## Input data
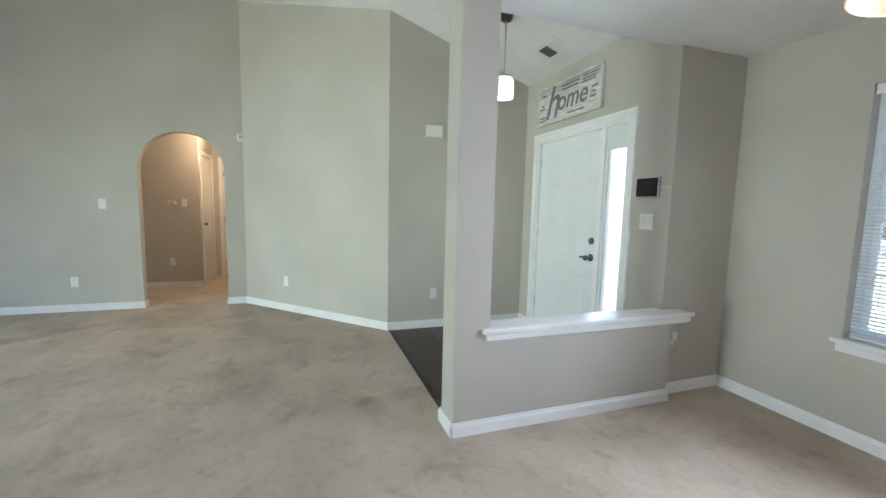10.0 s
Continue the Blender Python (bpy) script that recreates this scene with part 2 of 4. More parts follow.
ASPHALT = mat("asphalt", (0.055, 0.055, 0.058), 0.9, vary=0.1, scale=3, fine=120, bump=0.3)
FENCE = mat("weathered fence wood", (0.36, 0.34, 0.30), 0.85, vary=0.08, scale=4, fine=40, bump=0.3, jitter=0.08, stretch=(6, 6, 1))
LEAF = mat("green leaves", (0.10, 0.12, 0.055), 0.6, vary=0.25, scale=6, fine=30)
SHRUBLEAF = mat("dark shrub leaves", (0.09, 0.115, 0.10), 0.9, spec=0.1, vary=0.15, scale=6, fine=30)
DARKNICKEL = mat("dark nickel", (0.20, 0.19, 0.18), 0.32, 1.0, vary=0.03, bump=0.02)
AUTOGLASS = mat("dark car and house glass", (0.20, 0.24, 0.28), 0.3, vary=0.02, bump=0.0)
BARK = mat("grey brown bark", (0.30, 0.26, 0.23), 0.9, vary=0.2, scale=9, fine=50, bump=0.6, depth=0.01)
BRICK = mat("far house siding", (0.60, 0.55, 0.48), 0.85, vary=0.06, scale=3)
ROOF = mat("grey shingle roof", (0.36, 0.345, 0.33), 0.9, vary=0.12, scale=8)


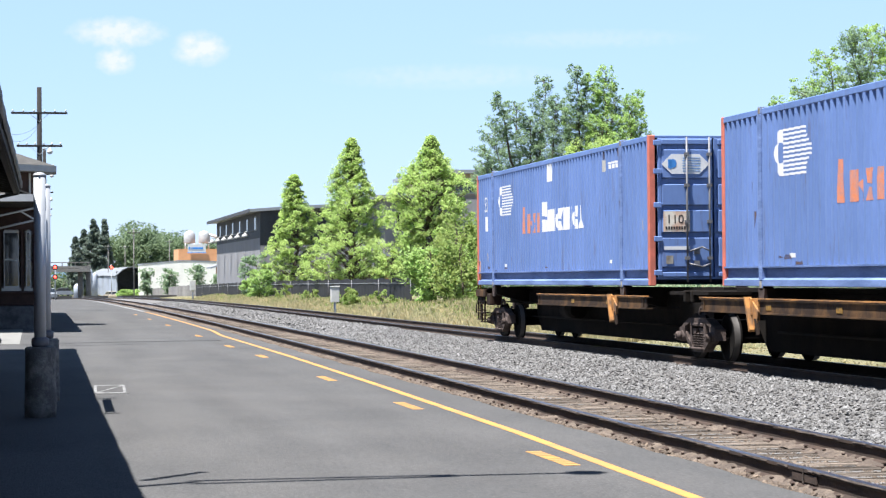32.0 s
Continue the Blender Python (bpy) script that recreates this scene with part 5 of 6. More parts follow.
# small platform details
line_mesh([(y, x) for y, x in ((33.6, 0.95), (33.6001, 1.42))], 0.03, PZ, "white_mark", WHITE_LINE, "white painted survey mark on the asphalt")
bm = bmesh.new()
for (x0, y0), (x1, y1) in (((0.92, 34.0), (1.38, 34.0)), ((0.92, 34.0), (0.98, 36.3)), ((0.98, 36.3), (1.45, 36.3)), ((1.45, 36.3), (1.38, 34.0)), ((0.92, 34.0), (1.45, 36.3))):
    d = Vector((x1 - x0, y1 - y0, 0)).normalized()
    n = Vector((-d.y, d.x, 0)) * (0.1 if abs(d.y) < 0.3 else 0.022)
    a, b = bend(x0, y0, PZ), bend(x1, y1, PZ)
    bm.faces.new([bm.verts.new(c) for c in (a - n, b - n, b + n, a + n)])
tagged(part("box_mark", bm, FAINT_WHITE), "white sprayed box mark on the asphalt", "marking", kind="structure")
for rows, w in (([(59.5, -0.4), (60.5, 2.0), (61.0, 5.2)], 0.2), ([(94, 0.5), (98, 2.6)], 0.3), ([(58.2, -0.4), (57.8, 1.2), (58.6, 3.0)], 0.1)):
    bm = bmesh.new()
    up = [bm.verts.new(bend(x, y - w, PZ)) for y, x in rows]
    dn = [bm.verts.new(bend(x, y + w, PZ)) for y, x in rows]
    for i in range(len(rows) - 1):
        bm.faces.new((up[i], up[i + 1], dn[i + 1], dn[i]))
    tagged(part("tar_seam", bm, OLD_TAR), "dark tar seam across the asphalt", "seam", "tar seams", "structure")

# platform light on a tall mast behind the awning edge
mast = thing("platform_light", Matrix(), "tall grey platform light with a long thin arm", "street lamp")
part("mast", cyl((-1.5, 17.6, -0.3), (-1.5, 17.6, 9.1), 0.09, 0.06, 10), GALV, mast)
for d in (-0.14, 0.14):
    part("arm_tube", cyl((-1.5, 17.6 + d, 9.0), (0.9, 17.6 + d * 0.5, 9.0), 0.05, n=8), GALV, mast)
part("arm", cyl((0.7, 17.6, 9.0), (2.1, 17.55, 9.02), 0.055, 0.045, 8), GALV, mast)
# Unattached bar out of view, added only for its slanting shadow on the asphalt.
part("crossbar", cyl((-1.28, 18.2, 7.0), (-0.7, 18.9, 7.1), 0.06, 0.05, 8), GALV, mast)
part("lamp_head", lathe(bmesh.new(), [(0.02, 0), (0.17, 0.03), (0.2, 0.08), (0.12, 0.14), (0.03, 0.16)], 16, (2.12, 17.55, 8.92)), GALV, mast)


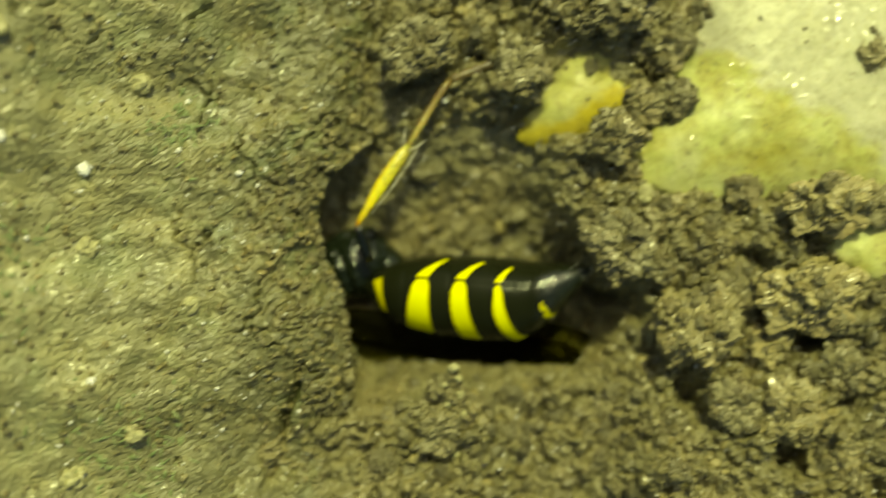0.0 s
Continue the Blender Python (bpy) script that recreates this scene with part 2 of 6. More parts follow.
TIP = leg_material("dark_tarsus", [(0.1, (0.1, 0.07, 0.025)), (0.5, (0.05, 0.035, 0.015))], 0.4)
VEIN = leg_material("dark_vein", [(0.1, (0.02, 0.012, 0.006)), (0.5, (0.015, 0.01, 0.005))], 0.5)
SPUR = grain_material("pale_spur", (0.7, 0.66, 0.5), 0.35, 0.3)


def wing_material():
    n = Nodes("smoky_wing")
    veins = n.ramp(n.cells(0.75, "DISTANCE_TO_EDGE").outputs["Distance"], [(0.02, 1.0), (0.05, 0.0)])
    tone = n.mix(veins, (0.012, 0.011, 0.004), (0.006, 0.005, 0.002))
    place = n.tree.nodes.new("ShaderNodeSeparateXYZ")
    n.tree.links.new(n.mm, place.inputs[0])
    n.done(tone, 0.35, n.bump(n.noise(2.0, 3), 0.05), Specular_IOR_Level=0.08)
    clear = n.tree.nodes.new("ShaderNodeBsdfTransparent")
    both = n.tree.nodes.new("ShaderNodeMixShader")
    # denser root paints in shade below the body; clears to tip and hind margin
    along = n.math("MULTIPLY", place.outputs["X"], 0.1)
    dense = n.ramp(n.math("ADD", along, n.math("MULTIPLY", n.noise(0.6, 3), 0.3)), [(0.4, 0.5), (0.62, 0.25), (0.88, 0.03)])
    margin = n.ramp(n.attr("margin"), [(0.3, 1.0), (0.95, 0.0)])
    dense = n.math("MULTIPLY", dense, margin)
    n.put(n.mix(margin, (0.74, 0.74, 0.56), (0.44, 0.44, 0.22)), clear.inputs["Color"])
    dense = n.math("MAXIMUM", dense, n.math("MULTIPLY", n.math("MULTIPLY", veins, 0.35), margin))
    n.put(dense, both.inputs[0])
    n.tree.links.new(clear.outputs[0], both.inputs[1])
    n.tree.links.new(n.bsdf.outputs[0], both.inputs[2])
    n.tree.links.new(both.outputs[0], n.tree.nodes["Material Output"].inputs["Surface"])
    return n.mat


WING = wing_material()


def moss_material():
    n = Nodes("moss_film")
    tone = n.mix(n.island(), (0.1, 0.135, 0.045), (0.19, 0.225, 0.09))
    return n.done(tone, 0.5, n.bump(n.noise(9.0, 3), 0.03))


MOSS = moss_material()


def root_material():
    n = Nodes("root_fibre")
    return n.done(n.mix(n.noise(2.0, 3), (0.05, 0.04, 0.02), (0.16, 0.13, 0.06)), 0.6, n.bump(n.noise(10.0, 2), 0.02))


ROOT = root_material()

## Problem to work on
Leave out the pictures and copy the rest of the material above exactly.

## Task result
10.0 s
Continue the Blender Python (bpy) script that recreates this scene with part 2 of 4. More parts follow.
ASPHALT = mat("asphalt", (0.055, 0.055, 0.058), 0.9, vary=0.1, scale=3, fine=120, bump=0.3)
FENCE = mat("weathered fence wood", (0.36, 0.34, 0.30), 0.85, vary=0.08, scale=4, fine=40, bump=0.3, jitter=0.08, stretch=(6, 6, 1))
LEAF = mat("green leaves", (0.10, 0.12, 0.055), 0.6, vary=0.25, scale=6, fine=30)
SHRUBLEAF = mat("dark shrub leaves", (0.09, 0.115, 0.10), 0.9, spec=0.1, vary=0.15, scale=6, fine=30)
DARKNICKEL = mat("dark nickel", (0.20, 0.19, 0.18), 0.32, 1.0, vary=0.03, bump=0.02)
AUTOGLASS = mat("dark car and house glass", (0.20, 0.24, 0.28), 0.3, vary=0.02, bump=0.0)
BARK = mat("grey brown bark", (0.30, 0.26, 0.23), 0.9, vary=0.2, scale=9, fine=50, bump=0.6, depth=0.01)
BRICK = mat("far house siding", (0.60, 0.55, 0.48), 0.85, vary=0.06, scale=3)
ROOF = mat("grey shingle roof", (0.36, 0.345, 0.33), 0.9, vary=0.12, scale=8)


32.0 s
Continue the Blender Python (bpy) script that recreates this scene with part 5 of 6. More parts follow.
# small platform details
line_mesh([(y, x) for y, x in ((33.6, 0.95), (33.6001, 1.42))], 0.03, PZ, "white_mark", WHITE_LINE, "white painted survey mark on the asphalt")
bm = bmesh.new()
for (x0, y0), (x1, y1) in (((0.92, 34.0), (1.38, 34.0)), ((0.92, 34.0), (0.98, 36.3)), ((0.98, 36.3), (1.45, 36.3)), ((1.45, 36.3), (1.38, 34.0)), ((0.92, 34.0), (1.45, 36.3))):
    d = Vector((x1 - x0, y1 - y0, 0)).normalized()
    n = Vector((-d.y, d.x, 0)) * (0.1 if abs(d.y) < 0.3 else 0.022)
    a, b = bend(x0, y0, PZ), bend(x1, y1, PZ)
    bm.faces.new([bm.verts.new(c) for c in (a - n, b - n, b + n, a + n)])
tagged(part("box_mark", bm, FAINT_WHITE), "white sprayed box mark on the asphalt", "marking", kind="structure")
for rows, w in (([(59.5, -0.4), (60.5, 2.0), (61.0, 5.2)], 0.2), ([(94, 0.5), (98, 2.6)], 0.3), ([(58.2, -0.4), (57.8, 1.2), (58.6, 3.0)], 0.1)):
    bm = bmesh.new()
    up = [bm.verts.new(bend(x, y - w, PZ)) for y, x in rows]
    dn = [bm.verts.new(bend(x, y + w, PZ)) for y, x in rows]
    for i in range(len(rows) - 1):
        bm.faces.new((up[i], up[i + 1], dn[i + 1], dn[i]))
    tagged(part("tar_seam", bm, OLD_TAR), "dark tar seam across the asphalt", "seam", "tar seams", "structure")

# platform light on a tall mast behind the awning edge
mast = thing("platform_light", Matrix(), "tall grey platform light with a long thin arm", "street lamp")
part("mast", cyl((-1.5, 17.6, -0.3), (-1.5, 17.6, 9.1), 0.09, 0.06, 10), GALV, mast)
for d in (-0.14, 0.14):
    part("arm_tube", cyl((-1.5, 17.6 + d, 9.0), (0.9, 17.6 + d * 0.5, 9.0), 0.05, n=8), GALV, mast)
part("arm", cyl((0.7, 17.6, 9.0), (2.1, 17.55, 9.02), 0.055, 0.045, 8), GALV, mast)
# Unattached bar out of view, added only for its slanting shadow on the asphalt.
part("crossbar", cyl((-1.28, 18.2, 7.0), (-0.7, 18.9, 7.1), 0.06, 0.05, 8), GALV, mast)
part("lamp_head", lathe(bmesh.new(), [(0.02, 0), (0.17, 0.03), (0.2, 0.08), (0.12, 0.14), (0.03, 0.16)], 16, (2.12, 17.55, 8.92)), GALV, mast)


0.0 s
Continue the Blender Python (bpy) script that recreates this scene with part 2 of 6. More parts follow.
TIP = leg_material("dark_tarsus", [(0.1, (0.1, 0.07, 0.025)), (0.5, (0.05, 0.035, 0.015))], 0.4)
VEIN = leg_material("dark_vein", [(0.1, (0.02, 0.012, 0.006)), (0.5, (0.015, 0.01, 0.005))], 0.5)
SPUR = grain_material("pale_spur", (0.7, 0.66, 0.5), 0.35, 0.3)


def wing_material():
    n = Nodes("smoky_wing")
    veins = n.ramp(n.cells(0.75, "DISTANCE_TO_EDGE").outputs["Distance"], [(0.02, 1.0), (0.05, 0.0)])
    tone = n.mix(veins, (0.012, 0.011, 0.004), (0.006, 0.005, 0.002))
    place = n.tree.nodes.new("ShaderNodeSeparateXYZ")
    n.tree.links.new(n.mm, place.inputs[0])
    n.done(tone, 0.35, n.bump(n.noise(2.0, 3), 0.05), Specular_IOR_Level=0.08)
    clear = n.tree.nodes.new("ShaderNodeBsdfTransparent")
    both = n.tree.nodes.new("ShaderNodeMixShader")
    # denser root paints in shade below the body; clears to tip and hind margin
    along = n.math("MULTIPLY", place.outputs["X"], 0.1)
    dense = n.ramp(n.math("ADD", along, n.math("MULTIPLY", n.noise(0.6, 3), 0.3)), [(0.4, 0.5), (0.62, 0.25), (0.88, 0.03)])
    margin = n.ramp(n.attr("margin"), [(0.3, 1.0), (0.95, 0.0)])
    dense = n.math("MULTIPLY", dense, margin)
    n.put(n.mix(margin, (0.74, 0.74, 0.56), (0.44, 0.44, 0.22)), clear.inputs["Color"])
    dense = n.math("MAXIMUM", dense, n.math("MULTIPLY", n.math("MULTIPLY", veins, 0.35), margin))
    n.put(dense, both.inputs[0])
    n.tree.links.new(clear.outputs[0], both.inputs[1])
    n.tree.links.new(n.bsdf.outputs[0], both.inputs[2])
    n.tree.links.new(both.outputs[0], n.tree.nodes["Material Output"].inputs["Surface"])
    return n.mat


WING = wing_material()


def moss_material():
    n = Nodes("moss_film")
    tone = n.mix(n.island(), (0.1, 0.135, 0.045), (0.19, 0.225, 0.09))
    return n.done(tone, 0.5, n.bump(n.noise(9.0, 3), 0.03))


MOSS = moss_material()


def root_material():
    n = Nodes("root_fibre")
    return n.done(n.mix(n.noise(2.0, 3), (0.05, 0.04, 0.02), (0.16, 0.13, 0.06)), 0.6, n.bump(n.noise(10.0, 2), 0.02))


ROOT = root_material()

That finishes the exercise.